Featured Teacher - June
Dusti McCartney, Willard 5th and 6th Grade Center, Ada
2019 AITC Teacher of the Year, Middle School Finalist
Sixth grade language arts was not where I imagined my teaching career beginning, but it is where fate led me. I began implementing Ag in the Classroom activities into my curriculum as extended learning activities when I needed a way to reteach and discovered that this program truly reached my students in a very personal way. They loved making potato stamps and analyzing the difference in the different ways products are presented to them. They continually asked for more.
At this point I knew I needed to seek out additional training to bring this program further into my curriculum. Ag in the Classroom presented a professional development at my school site that year and I was so excited to have new lessons and a great game to play in my classroom. Each year I applied to attend the road trip and attended the Oklahoma Ag in the Classroom summer conference and began adding more and more lessons into my curriculum. The need for agriculture education was making its presence know more than ever.
In my reading classes we often use the introductory literature from Ag in the Classroom lessons. These nonfiction pieces are the perfect blend of educational and engaging. Students enjoy reading about topics that are relevant and this makes the dreaded chore on nonfiction seem less daunting. Often times I find that I can pair Ag in the Classroom nonfiction texts with the fiction that we are studying. For instance, while reading Hatchet, we used literature from the lessons "Fish in a Bottle" and "Oklahoma Forests" to learn more about the environment in which the main character found himself stranded. Nonfiction Ag in the Classroom literature is a perfect addition to the reading classroom. This year, we also participated in National Read an Ag Book Day, and my students loved it so much, that we celebrated agriculture books the next day, too!
Carried on easily from reading into English, Ag in the Classroom lessons provide exceptional opportunities for a variety of writing tasks. While reading Hatchet, students, using the information "Oklahoma Forests" and their own research on Canadian Forests, complete a compare and contrast activity. The opportunity to use Ag in the Classroom in an English classroom adds engaging content and allows authentic learning to occur.
Science is easily the most effective place to do many of the Ag in the Classroom lesson hands on activities. Students are always ready for interactive segment of the lesson and are quickly engaged in learning. During the Hatchet unit, students designed habitats to resemble that from the book after looking at the "Fish in a Bottle" lesson example. Science and Ag in the Classroom complement each other perfectly when planning out a unit.

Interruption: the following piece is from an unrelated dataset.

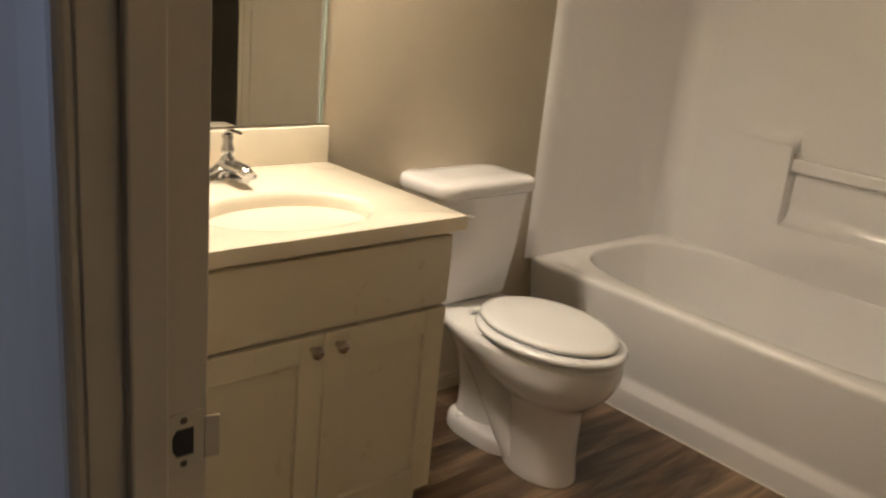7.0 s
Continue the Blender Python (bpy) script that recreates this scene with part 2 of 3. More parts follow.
structure("wall_angle_1", slab(0, A_LATCH - 0.02, 0, WT, 0, CEIL), wall_paint, "angled painted wall between tub and closet door", "wall")
structure("wall_angle_2", slab(A_HINGE + 0.02, A_END, 0, WT, 0, CEIL), wall_paint, "sliver of angled wall beside the closet door hinges", "wall")
structure("wall_angle_3", slab(A_LATCH - 0.02, A_HINGE + 0.02, 0, WT, HEAD + 0.02, CEIL), wall_paint, "angled wall above the closet door", "wall")

WIN_Y0, WIN_Y1, WIN_Z0, WIN_Z1 = -2.45, -1.05, 0.70, 1.90
structure("wall_west_1", box(XB - WT, XB, WIN_Y1, 0, 0, CEIL), wall_paint, "greige bedroom side wall in shade", "wall")
structure("wall_west_2", box(XB - WT, XB, BED_S, WIN_Y0, 0, CEIL), wall_paint, "greige bedroom wall beyond the window", "wall")
structure("wall_west_3", box(XB - WT, XB, WIN_Y0, WIN_Y1, 0, WIN_Z0), wall_paint, "greige wall below the bedroom window", "wall")
structure("wall_west_4", box(XB - WT, XB, WIN_Y0, WIN_Y1, WIN_Z1, CEIL), wall_paint, "greige wall above the bedroom window", "wall")
structure("wall_south", box(XB - WT, BED_E + WT, BED_S - WT, BED_S, 0, CEIL), wall_paint, "plain greige bedroom wall behind the walker", "wall")
structure("wall_east", box(BED_E, BED_E + WT, BED_S, 2.93, 0, CEIL), wall_paint, "plain greige bedroom side wall", "wall")
C_HINGE = (1.729, 1.030)
structure("wall_closet_front", box(C_HINGE[0] + 0.02, BED_E, 1.052, 1.052 + WT, 0, CEIL), wall_paint, "painted hall wall beside the closet door", "wall")
structure("wall_closet_head", box(0.921, C_HINGE[0] + 0.02, 1.056, 1.052 + WT, HEAD + 0.02, CEIL), wall_paint, "painted wall above the closet door", "wall")
structure("wall_closet_back", box(TUB_X + WT, BED_E, 2.93, 2.93 + WT, 0, CEIL), wall_paint, "painted back wall of the dark closet", "wall")

# ---- floors and ceiling ----
structure("floor_bedroom", box(XB - WT, BED_E, BED_S, 0.088, -0.06, 0.0), carpet_pile, "brown flecked cut-pile carpet base in the bedroom", "carpet")
structure("floor_hall", prism([(HALL_X, 0.088), (BED_E, 0.088), (BED_E, 2.93), (0.33, 2.93), (0.33, 2.11), (1.144, 1.2755), (HALL_X, HALL_Y - 0.001)], -0.06, 0.0), carpet_pile, "brown flecked carpet base in hall and closet", "carpet")
floor_bath = structure("floor_bath", prism([(XW, 0.088), (DOOR_W + 0.02, 0.088), (DOOR_W + 0.02, WT), (BATH_X, WT), (BATH_X, NOOK[1] - NOOK[0] + BATH_X), NOOK, (TUB_X, DG - TUB_X), (TUB_X, BACK_Y), (XW, BACK_Y)], -0.06, -0.006), subfloor_mat, "brown wood-look vinyl plank bathroom floor", "floor")
structure("ceiling", box(XB - WT, BED_E + WT, BED_S - WT, BACK_Y + 0.2, CEIL, CEIL + 0.1), ceiling_paint, "flat off-white textured ceiling", "ceiling")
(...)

Nothing makes me happier than running into a former student and the first thing they update me on is how their plant that they started in my classroom is growing at their house, or how many bees they have seen in their bee house. The accessibility and adaptability of each Ag in the Classroom lesson makes it easy to implement, allowing students to take what they have learned and continue it outside of the classroom environment ensuring that the impact of the lessons are retained.
After this life altering year, I realized that Ag in the Classroom would forever be a priority in my classroom. I began with fervor to seek out learning opportunities. In the summer I attend the Oklahoma Ag in the Classroom road trip, was afforded the amazing opportunity through Oklahoma Ag in the Classroom to attend the National Ag in the Classroom conference, had a humbling opportunity to teach a session at the Oklahoma Ag in the Classroom summer conference, and attended breakout Ag in the Classroom sessions at OEIP and EngageOK.

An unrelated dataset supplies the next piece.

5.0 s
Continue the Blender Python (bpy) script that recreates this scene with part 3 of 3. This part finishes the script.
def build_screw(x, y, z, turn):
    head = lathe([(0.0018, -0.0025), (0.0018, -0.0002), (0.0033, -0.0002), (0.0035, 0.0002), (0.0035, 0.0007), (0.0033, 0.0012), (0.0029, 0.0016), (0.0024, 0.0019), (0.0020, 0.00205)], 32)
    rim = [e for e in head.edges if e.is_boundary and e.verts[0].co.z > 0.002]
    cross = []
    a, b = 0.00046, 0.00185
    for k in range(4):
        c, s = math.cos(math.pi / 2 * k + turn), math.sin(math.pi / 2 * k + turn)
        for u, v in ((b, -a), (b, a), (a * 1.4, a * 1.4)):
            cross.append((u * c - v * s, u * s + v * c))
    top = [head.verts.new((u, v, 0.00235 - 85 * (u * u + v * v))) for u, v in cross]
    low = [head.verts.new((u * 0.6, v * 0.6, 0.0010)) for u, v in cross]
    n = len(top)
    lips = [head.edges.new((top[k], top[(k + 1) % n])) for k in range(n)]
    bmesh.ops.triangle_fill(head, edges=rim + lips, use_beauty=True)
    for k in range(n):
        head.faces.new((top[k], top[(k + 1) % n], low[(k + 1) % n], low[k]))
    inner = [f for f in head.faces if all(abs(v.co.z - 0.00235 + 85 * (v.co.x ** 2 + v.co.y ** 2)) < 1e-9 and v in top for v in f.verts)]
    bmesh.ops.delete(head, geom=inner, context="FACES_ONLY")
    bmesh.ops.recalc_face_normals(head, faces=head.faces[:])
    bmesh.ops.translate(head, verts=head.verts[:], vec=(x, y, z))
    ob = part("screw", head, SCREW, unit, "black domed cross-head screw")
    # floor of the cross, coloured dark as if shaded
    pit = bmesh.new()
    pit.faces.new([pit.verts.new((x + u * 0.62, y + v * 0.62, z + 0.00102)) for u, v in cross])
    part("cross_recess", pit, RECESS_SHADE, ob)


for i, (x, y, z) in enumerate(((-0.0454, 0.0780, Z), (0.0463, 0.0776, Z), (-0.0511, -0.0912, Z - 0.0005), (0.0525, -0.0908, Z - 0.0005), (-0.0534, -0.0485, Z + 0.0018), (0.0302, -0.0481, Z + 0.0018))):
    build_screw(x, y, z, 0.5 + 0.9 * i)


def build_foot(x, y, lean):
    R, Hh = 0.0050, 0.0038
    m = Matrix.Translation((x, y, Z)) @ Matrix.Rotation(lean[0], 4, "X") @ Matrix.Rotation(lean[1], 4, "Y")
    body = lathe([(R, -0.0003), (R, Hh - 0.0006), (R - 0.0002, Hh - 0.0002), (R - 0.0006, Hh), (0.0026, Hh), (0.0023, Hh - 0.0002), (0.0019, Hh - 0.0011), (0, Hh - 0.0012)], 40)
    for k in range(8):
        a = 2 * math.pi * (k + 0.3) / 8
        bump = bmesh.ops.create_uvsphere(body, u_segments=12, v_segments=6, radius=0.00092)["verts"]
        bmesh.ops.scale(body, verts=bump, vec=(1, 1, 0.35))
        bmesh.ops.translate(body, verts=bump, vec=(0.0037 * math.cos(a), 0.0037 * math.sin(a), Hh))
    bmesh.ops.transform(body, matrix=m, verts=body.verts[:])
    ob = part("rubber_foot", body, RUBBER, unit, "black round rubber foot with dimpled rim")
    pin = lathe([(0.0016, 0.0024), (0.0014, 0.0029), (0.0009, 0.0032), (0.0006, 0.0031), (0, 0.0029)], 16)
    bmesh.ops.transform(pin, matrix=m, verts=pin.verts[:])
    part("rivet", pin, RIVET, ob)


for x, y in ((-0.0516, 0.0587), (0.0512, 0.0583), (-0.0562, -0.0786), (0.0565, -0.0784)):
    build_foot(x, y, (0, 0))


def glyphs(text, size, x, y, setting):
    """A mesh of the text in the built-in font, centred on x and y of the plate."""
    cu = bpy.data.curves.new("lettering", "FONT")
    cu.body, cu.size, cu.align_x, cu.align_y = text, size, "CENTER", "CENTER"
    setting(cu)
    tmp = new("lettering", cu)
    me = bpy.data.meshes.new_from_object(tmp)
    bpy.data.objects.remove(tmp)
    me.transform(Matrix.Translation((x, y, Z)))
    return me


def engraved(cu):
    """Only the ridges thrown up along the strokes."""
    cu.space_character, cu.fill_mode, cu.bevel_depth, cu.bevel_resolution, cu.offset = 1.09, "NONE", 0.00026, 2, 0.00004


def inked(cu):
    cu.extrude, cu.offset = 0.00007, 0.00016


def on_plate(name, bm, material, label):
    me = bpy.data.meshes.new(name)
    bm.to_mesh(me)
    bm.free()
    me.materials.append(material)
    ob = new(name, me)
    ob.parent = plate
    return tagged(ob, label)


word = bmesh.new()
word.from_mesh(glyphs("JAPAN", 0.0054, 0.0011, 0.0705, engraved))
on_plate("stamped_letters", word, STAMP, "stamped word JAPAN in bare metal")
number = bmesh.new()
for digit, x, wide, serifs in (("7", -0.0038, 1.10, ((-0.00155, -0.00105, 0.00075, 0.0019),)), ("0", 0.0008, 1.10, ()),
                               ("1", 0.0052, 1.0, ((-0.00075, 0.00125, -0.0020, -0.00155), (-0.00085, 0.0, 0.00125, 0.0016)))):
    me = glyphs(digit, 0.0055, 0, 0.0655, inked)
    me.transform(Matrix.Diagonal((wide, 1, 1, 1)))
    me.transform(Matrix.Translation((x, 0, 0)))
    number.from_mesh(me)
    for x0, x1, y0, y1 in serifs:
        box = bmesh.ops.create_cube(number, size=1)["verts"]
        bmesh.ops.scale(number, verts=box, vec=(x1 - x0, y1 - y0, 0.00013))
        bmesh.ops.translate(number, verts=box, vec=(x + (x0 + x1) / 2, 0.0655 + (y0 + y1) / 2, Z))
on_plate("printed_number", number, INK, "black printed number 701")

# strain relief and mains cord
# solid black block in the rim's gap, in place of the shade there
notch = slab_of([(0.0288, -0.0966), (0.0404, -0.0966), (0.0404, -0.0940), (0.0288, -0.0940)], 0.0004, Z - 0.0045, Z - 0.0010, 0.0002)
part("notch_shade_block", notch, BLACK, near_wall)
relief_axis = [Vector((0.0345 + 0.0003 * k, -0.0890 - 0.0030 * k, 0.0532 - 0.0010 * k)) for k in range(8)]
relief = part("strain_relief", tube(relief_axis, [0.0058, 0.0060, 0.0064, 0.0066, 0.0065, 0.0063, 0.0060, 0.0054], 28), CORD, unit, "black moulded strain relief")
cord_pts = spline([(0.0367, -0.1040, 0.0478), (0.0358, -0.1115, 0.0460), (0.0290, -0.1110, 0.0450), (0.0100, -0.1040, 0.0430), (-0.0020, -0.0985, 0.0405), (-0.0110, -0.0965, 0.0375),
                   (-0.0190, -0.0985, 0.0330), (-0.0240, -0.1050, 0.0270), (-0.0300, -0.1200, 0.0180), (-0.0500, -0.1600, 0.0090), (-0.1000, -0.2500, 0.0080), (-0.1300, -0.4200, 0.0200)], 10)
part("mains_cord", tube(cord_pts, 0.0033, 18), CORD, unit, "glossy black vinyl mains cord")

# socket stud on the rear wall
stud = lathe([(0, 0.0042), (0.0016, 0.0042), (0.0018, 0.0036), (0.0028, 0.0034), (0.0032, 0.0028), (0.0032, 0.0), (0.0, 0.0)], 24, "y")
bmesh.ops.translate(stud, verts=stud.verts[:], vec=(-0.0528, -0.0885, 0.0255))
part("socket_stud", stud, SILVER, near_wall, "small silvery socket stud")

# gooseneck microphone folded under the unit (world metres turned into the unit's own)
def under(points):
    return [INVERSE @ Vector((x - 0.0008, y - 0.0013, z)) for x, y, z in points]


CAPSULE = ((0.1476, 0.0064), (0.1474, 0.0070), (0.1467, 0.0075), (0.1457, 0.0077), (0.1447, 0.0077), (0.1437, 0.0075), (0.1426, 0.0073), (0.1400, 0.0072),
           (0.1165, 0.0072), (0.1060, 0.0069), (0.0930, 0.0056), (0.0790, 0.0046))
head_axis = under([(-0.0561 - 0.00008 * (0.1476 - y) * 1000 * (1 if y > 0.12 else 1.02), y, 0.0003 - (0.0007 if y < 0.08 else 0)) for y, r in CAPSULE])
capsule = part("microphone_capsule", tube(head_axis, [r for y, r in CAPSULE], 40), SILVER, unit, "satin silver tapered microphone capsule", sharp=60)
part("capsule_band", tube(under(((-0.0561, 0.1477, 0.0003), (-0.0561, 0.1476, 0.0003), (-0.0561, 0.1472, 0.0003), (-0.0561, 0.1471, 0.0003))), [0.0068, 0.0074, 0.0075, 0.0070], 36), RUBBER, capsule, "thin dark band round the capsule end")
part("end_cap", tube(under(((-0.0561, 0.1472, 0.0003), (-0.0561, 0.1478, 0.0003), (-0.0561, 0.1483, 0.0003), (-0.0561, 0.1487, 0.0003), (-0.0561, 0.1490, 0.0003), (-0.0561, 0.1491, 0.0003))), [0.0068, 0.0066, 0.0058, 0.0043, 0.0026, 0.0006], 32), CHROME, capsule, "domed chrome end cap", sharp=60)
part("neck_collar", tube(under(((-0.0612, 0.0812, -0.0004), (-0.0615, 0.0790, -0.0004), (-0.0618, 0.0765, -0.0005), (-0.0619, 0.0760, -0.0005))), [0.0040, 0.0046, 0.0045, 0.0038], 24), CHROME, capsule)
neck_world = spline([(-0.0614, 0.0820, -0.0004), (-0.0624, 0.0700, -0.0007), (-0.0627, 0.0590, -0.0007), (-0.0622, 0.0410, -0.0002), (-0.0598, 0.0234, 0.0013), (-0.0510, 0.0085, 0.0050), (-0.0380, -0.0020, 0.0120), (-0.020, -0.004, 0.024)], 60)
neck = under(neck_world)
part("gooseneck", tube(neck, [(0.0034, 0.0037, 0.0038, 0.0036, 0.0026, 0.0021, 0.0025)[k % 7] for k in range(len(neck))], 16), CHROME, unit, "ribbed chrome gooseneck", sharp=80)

I also sat down with our school counselor and we had a conversation about the possibility of my teaching science during the 2017-2018 school year so that I could implement more Ag in the Classroom and as a result had science added to my schedule. This went over so well that in the 2018—2019 school year I was given an additional science class to make room for the requests for students to be in my class. Ag in the Classroom is now paramount in my classes. Students are invested more than ever in their lessons because they are so relevant to their lives.
Ag in the Classroom makes not only a daily, but a lifelong impact on my students. They are amazed at how much agriculture plays a part in their lives each and every day. We start the year out looking at population growth and then compare it to agriculture land depreciation. Students are mesmerized by the counters and check them frequently. They learn about global agriculture and learn and share their knowledge. Journey 2050 provides a gateway game that they can play while learning. At this point students have bought into agriculture and its importance and we begin to look closer to home.

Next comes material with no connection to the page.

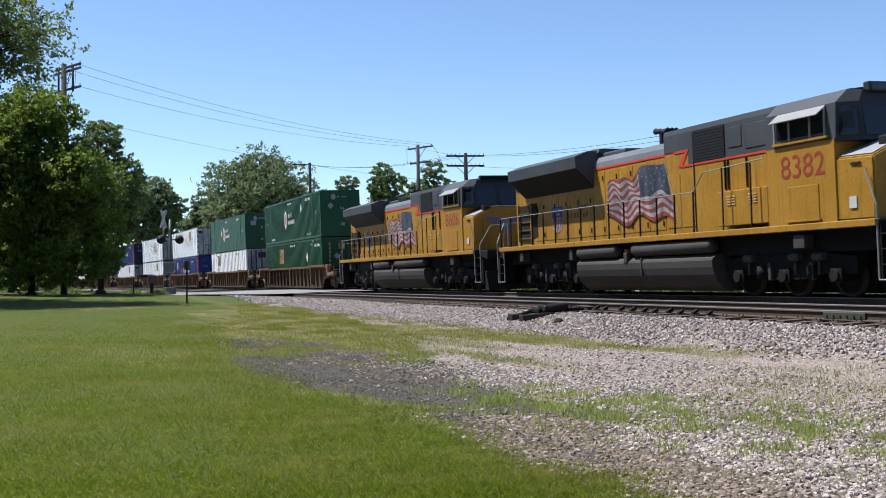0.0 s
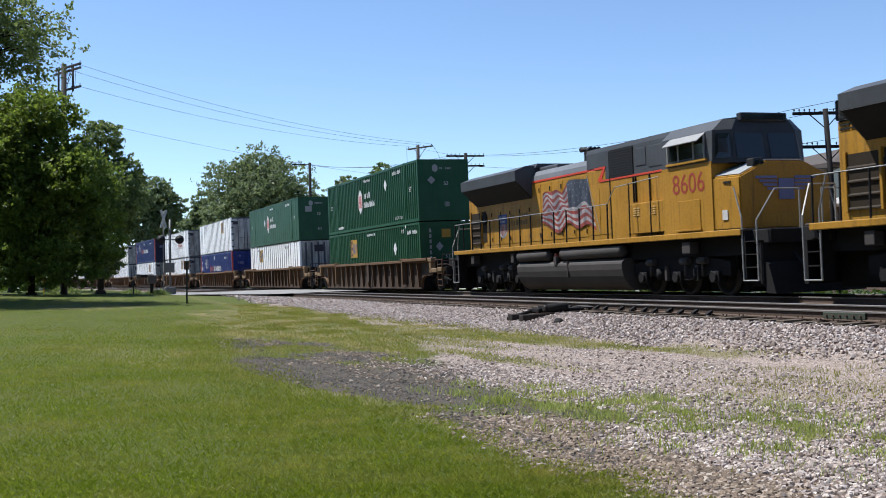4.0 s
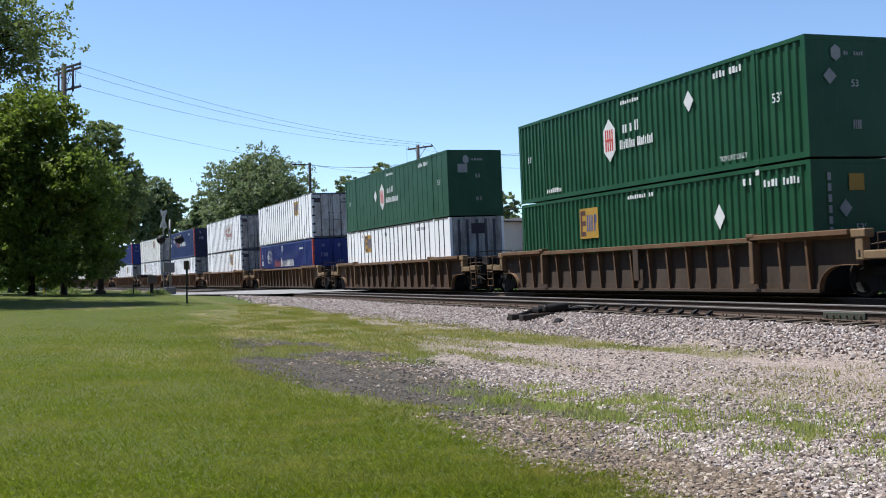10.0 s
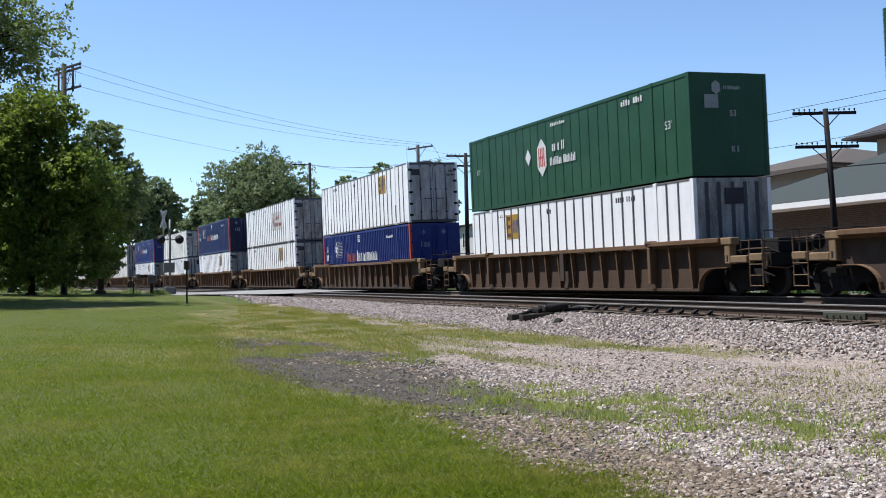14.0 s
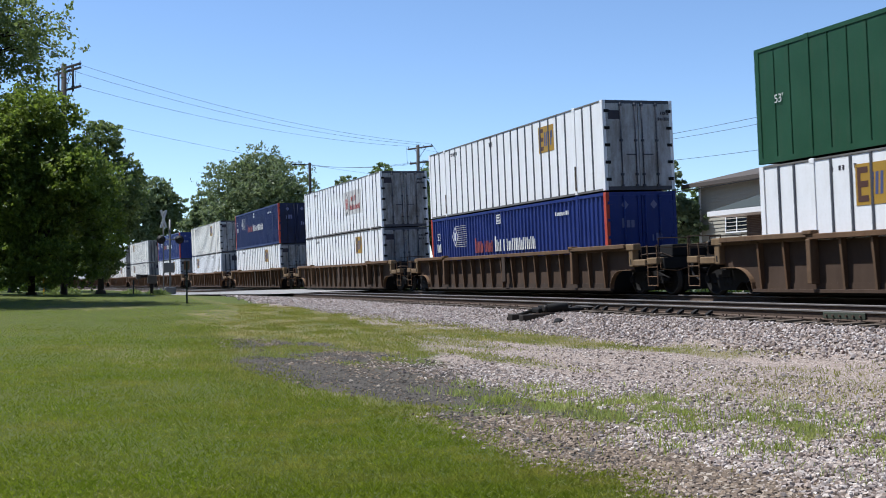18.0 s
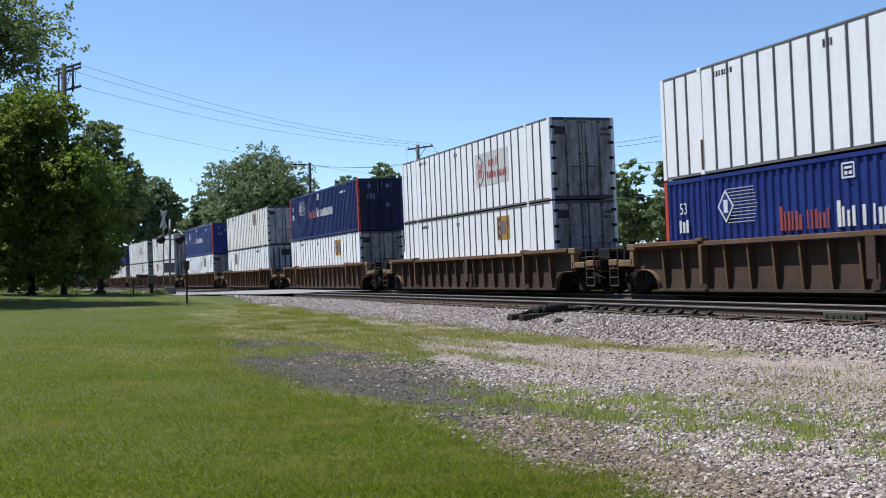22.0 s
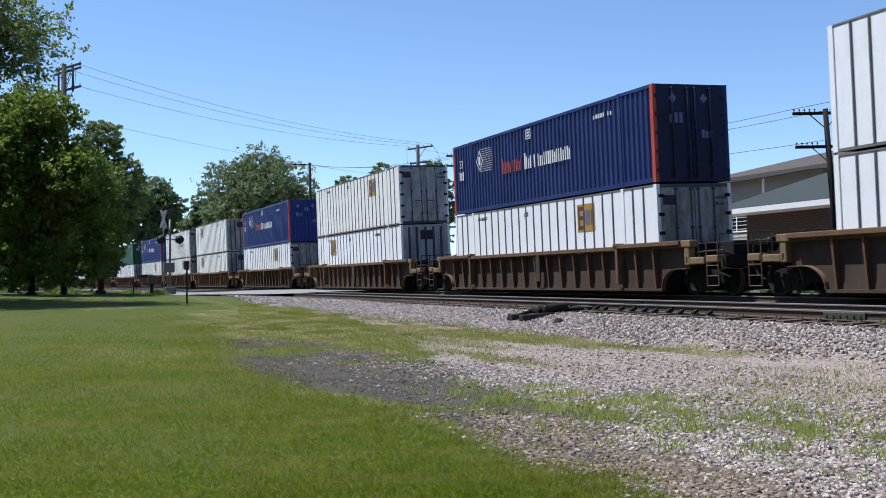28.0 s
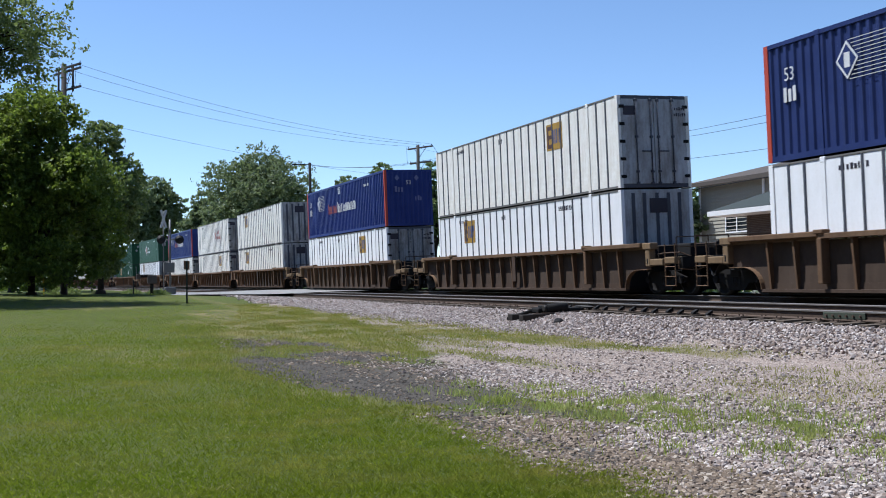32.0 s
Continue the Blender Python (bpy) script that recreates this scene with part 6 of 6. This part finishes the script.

In my classroom, agriculture is not only introduced through traditional planned classroom instruction and inquiry, but also through presentation and research. Often, before I present a lesson, I lay the foundation by bringing items into the classroom that cause the students to begin observing and questioning practices. For example, before the lesson "Crickets on the Hearth," I began by placing an aquarium of crickets in the classroom on Monday. Students hypothesized each day as to what we would be doing on Friday for our "AGtivity." They discussed, without prompting from me, what impact crickets could have on agriculture. They researched possibilities and came up with a variety of ideas, from the crickets eating the crops, to cricket fighting (which is apparently popular in China). By Friday, when the lesson began, they had a solid foundation with which to begin the lesson. After we finished with the crickets, we added in rollie pollies and compared and contrasted their roles and how such small things could play roles in agriculture.